The Chancellor has effectively torn up his original proposal to introduce a 45% top rate in 2011. Instead the top rate will be introduced a year earlier, on 6 April 2010 and the increase over the existing top rate will be doubled as the new rate will be 50%. This also affects the rate of tax on dividends and the Tax Rate on Trusts.
Baker Tilly analysis
The Chancellor has recognised the need to start repaying the cost of his economic stimulus package sooner and to collect more tax to reduce the debts he is incurring more quickly.
This is consistent with his acknowledgement that the recession will be more severe than he estimated in the Pre-Budget Report in November 2008.
In detail
The threshold for the new top rate remains £150,000, as originally proposed, but increasing the rate and bringing the measure forward to 2010/11 will have a significant effect on the Government’s cash flow. It will boost tax receipts due on 31 January 2012 when the balancing payments for 2010/11 and the first payments on account for 2011/12 will be due.

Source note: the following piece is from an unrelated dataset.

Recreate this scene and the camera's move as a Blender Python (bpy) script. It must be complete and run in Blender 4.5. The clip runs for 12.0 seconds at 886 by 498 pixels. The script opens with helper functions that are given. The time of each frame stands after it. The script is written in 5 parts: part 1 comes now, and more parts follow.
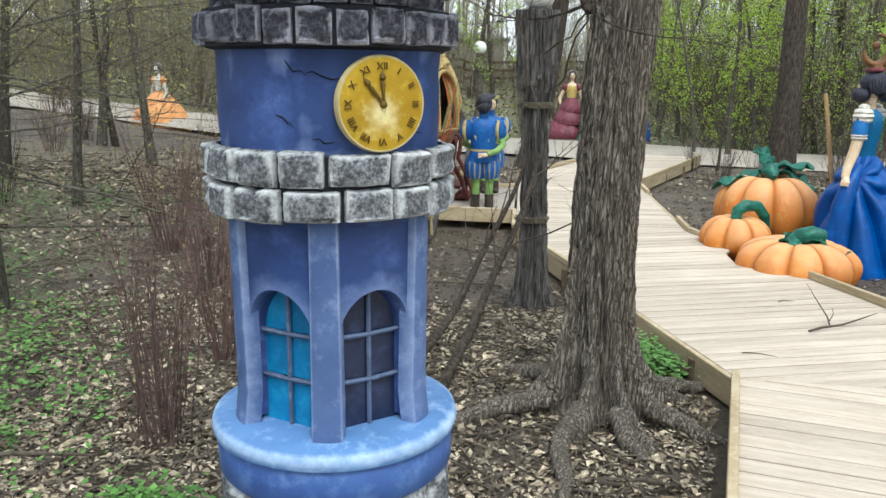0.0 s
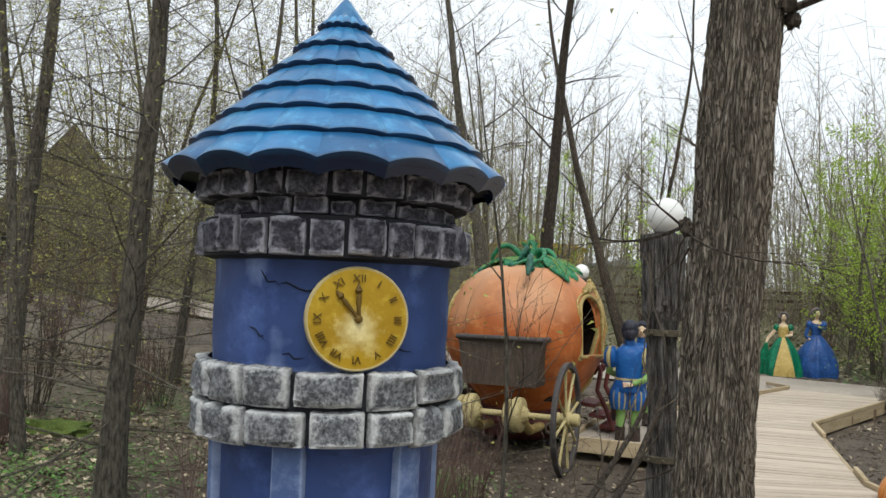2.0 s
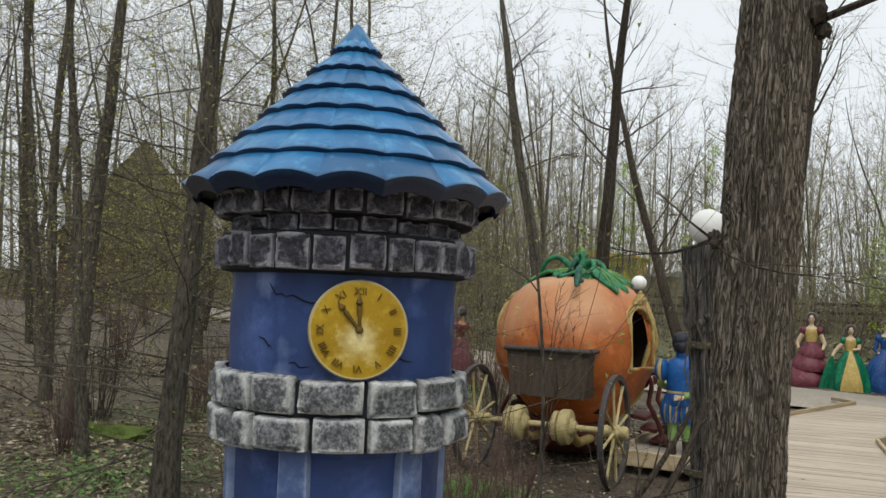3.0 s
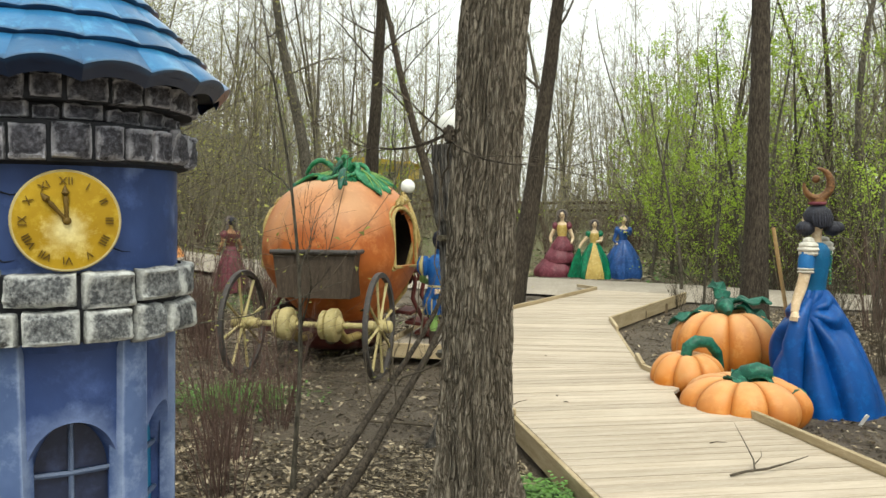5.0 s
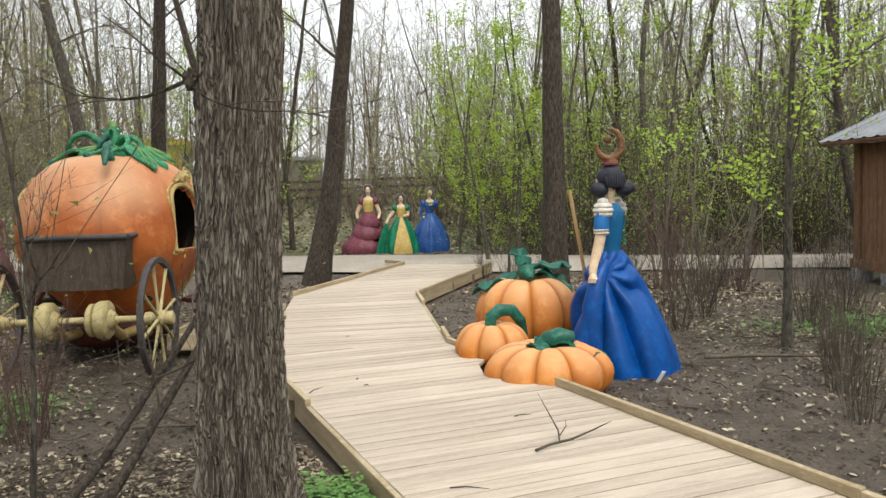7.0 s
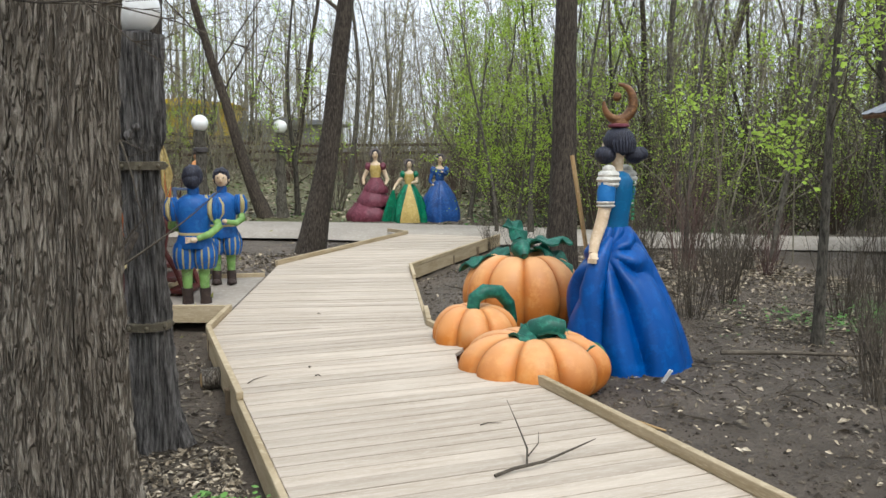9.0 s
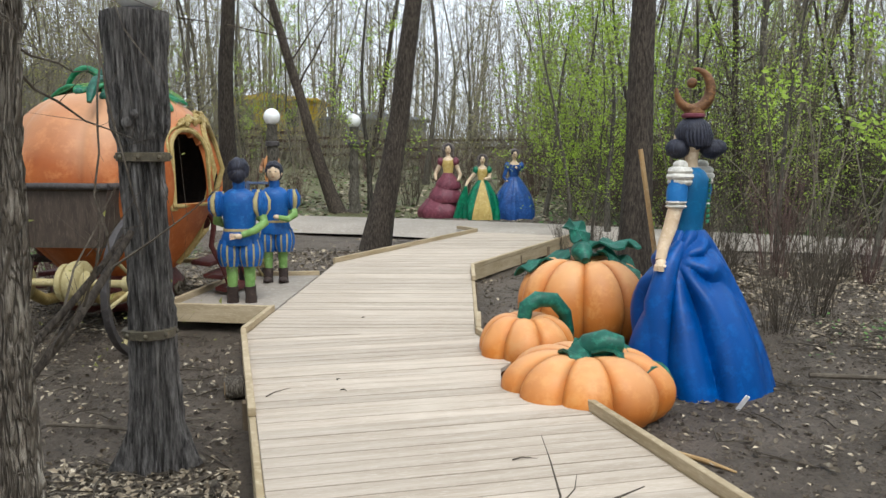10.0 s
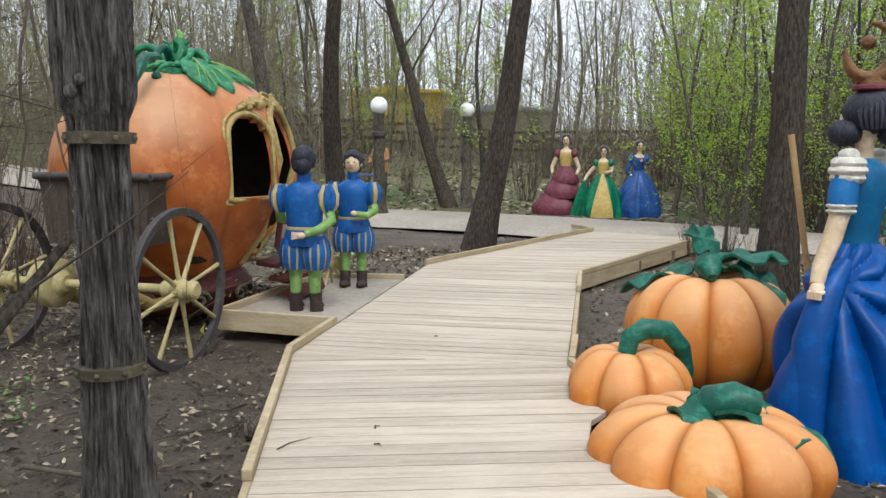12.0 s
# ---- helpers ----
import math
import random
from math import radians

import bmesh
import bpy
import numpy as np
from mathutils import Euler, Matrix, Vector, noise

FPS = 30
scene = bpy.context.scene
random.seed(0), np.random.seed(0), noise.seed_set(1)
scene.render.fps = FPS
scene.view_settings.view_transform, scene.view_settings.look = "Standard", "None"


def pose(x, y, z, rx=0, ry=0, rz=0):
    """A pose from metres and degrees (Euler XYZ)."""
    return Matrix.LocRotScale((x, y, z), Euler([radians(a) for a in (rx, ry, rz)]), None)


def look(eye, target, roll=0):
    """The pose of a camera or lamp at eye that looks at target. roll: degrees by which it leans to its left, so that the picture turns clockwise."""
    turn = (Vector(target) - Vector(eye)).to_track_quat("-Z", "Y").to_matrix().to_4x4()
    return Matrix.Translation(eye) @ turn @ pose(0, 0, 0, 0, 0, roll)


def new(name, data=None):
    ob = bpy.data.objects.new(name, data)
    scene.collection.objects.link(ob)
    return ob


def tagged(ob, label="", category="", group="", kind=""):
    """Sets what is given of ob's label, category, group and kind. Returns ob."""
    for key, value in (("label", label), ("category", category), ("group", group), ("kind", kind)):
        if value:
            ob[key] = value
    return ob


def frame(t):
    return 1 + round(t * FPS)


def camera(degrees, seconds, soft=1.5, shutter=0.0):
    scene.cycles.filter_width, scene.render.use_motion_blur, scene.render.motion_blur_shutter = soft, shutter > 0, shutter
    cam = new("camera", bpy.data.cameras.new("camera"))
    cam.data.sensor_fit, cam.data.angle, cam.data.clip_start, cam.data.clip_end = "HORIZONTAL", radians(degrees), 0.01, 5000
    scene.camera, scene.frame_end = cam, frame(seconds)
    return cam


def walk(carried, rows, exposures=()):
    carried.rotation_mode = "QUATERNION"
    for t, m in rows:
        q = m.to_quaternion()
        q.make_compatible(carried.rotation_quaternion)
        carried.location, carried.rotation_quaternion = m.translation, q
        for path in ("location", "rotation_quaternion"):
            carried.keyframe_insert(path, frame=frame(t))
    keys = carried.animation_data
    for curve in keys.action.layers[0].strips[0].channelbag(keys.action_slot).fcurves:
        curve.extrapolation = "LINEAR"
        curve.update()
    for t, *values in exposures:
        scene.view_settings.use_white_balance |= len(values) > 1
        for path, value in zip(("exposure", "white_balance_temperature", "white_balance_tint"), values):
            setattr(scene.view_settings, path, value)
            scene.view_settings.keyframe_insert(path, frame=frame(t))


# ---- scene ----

The Tax Rate on Trusts will not have a £150,000 threshold: the rate applies to all trust income above £1,000 for a single trust or a series of connected trusts.
The top dividend tax rate will be 42.5% and it must be remembered that dividends are grossed up by a 10% non-repayable tax credit, so that a net dividend of £100 represents taxable income of £111.
The current effective amount of higher rate tax payable on dividends works out at 25% of the dividend received: from 6 April 2010 the new effective top rate will be 36.11%.
This rate will also impact heavily on contributors to pension schemes who are to lose the benefit of higher rate tax relief on contributions as well as leading to increases in the rates of tax charged on withdrawals from pension schemes.